The new fraternity, Sigma Alpha Iota, recently chartered as a chapter at CSU. SAI is a place for female students to come together and express their musical talents. Currently, SAI does not have a house and instead holds their meetings and events at the UCA.
Outgoing President, Hannah Ramirez, said she joined the organization because she wanted to make more female friends.
“I really wanted a sisterhood, and when I found out I could share my love for music with other women, I felt like it was the perfect place for me to be,” Ramirez said
The fraternity began in 2013, but the group was not chartered until late this semester.
“The chartering process for our national headquarters is very intense and arduous,” Ramirez said.
According to Ramirez, the chartering process requires a lot of paperwork and research on the school, specifically its music professors. Unlike some Greek organizations who have a national representative to assist with the chartering requirements, SAI had to do it alone.
Although it is a small fraternity with only 15 active members in the CSU chapter, it is based in leadership development and the connection of music. SAI outgoing Treasurer Bethany Roof said having a small groups sometimes works to their benefit.
“(Some members in the bigger organizations) have sisters they’ve never talked to,” Roof said. “I’m super close with every single one of my sisters,”
This organization is unique because it identifies as a women’s fraternity as opposed to a sorority. According to Ramirez, this is because the language used to describe Greek Life is limiting to women, and the term “women’s fraternity” equates their organization to the male organizations.

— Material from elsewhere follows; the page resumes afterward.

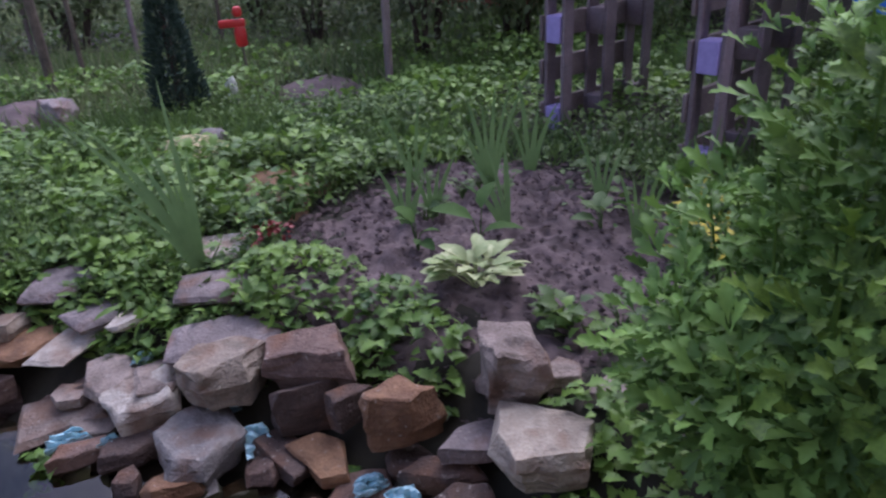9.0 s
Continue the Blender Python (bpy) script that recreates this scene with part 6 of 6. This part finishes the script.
# ---- far side: conifer, posts, figure, heaps ----
def conifer():
    x, y = -5.05, -0.30
    t = thing("conifer", (x, y, gz(x, y) - 0.02), "narrow dark blue-green dwarf conifer", "conifer")
    limb("trunk", [(0, 0, 0), (0, 0, 0.5), (0, 0, 1.0)], [0.03, 0.02, 0.006], M["bark"], t)
    n = 5200
    h = rng.random(n) ** 1.3
    a = rng.uniform(0, 6.28, n)
    r = 0.165 * (1 - h) ** 0.8 * (0.75 + 0.3 * rng.random(n)) * (1 + 0.15 * np.sin(5 * a + 9 * h)) * np.minimum(1, 0.5 + h * 6)
    w = np.stack([r * np.cos(a), r * np.sin(a), 0.04 + 1.02 * h], -1)
    way = unit(np.stack([np.cos(a), np.sin(a), 0.9 + 0 * a], -1) + rng.normal(size=(n, 3)) * 0.3)
    ob = leaf_mesh("needles", [("lance", w, way, rand_ways(n), 0.05 * rng.uniform(0.6, 1.2, n))], M["conifer"])
    ob.parent = t


conifer()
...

“Our founders felt that they wanted to be basically equal to the men, (and) that by establishing a sorority, it was undermining the fact that women were equal to men,” Ramirez said.
While SAI is a music fraternity, not all the members are music majors. However, as a music fraternity, the group will perform in recitals, create music and bond as a music-lovers, and what makes this group special is their musically-based philanthropy work.
“The Library of Congress sent us music, and we took the music, blew it up, removed the white space, increased the font size and it got re-published in the Library of Congress so that hard of sight musicians can have access to music they wouldn’t normally be able to read,” Ramirez said.
According to Ramirez, women tend to get erased from music’s history. Ramirez explained that we all know names like Mozart and Beethoven, but we often overlook female composers, and that even today, women struggle to be taken seriously in the music industry.
“It’s important for women within the world of music to find each other and really share their passion and be able to support each other in a place that doesn’t necessarily want them to succeed,” Ramirez said.
Ramirez said that although they are a small group, they have a unique sisterhood.
“We all share the same love of music, which brings us together in ways you’d never expect it to.”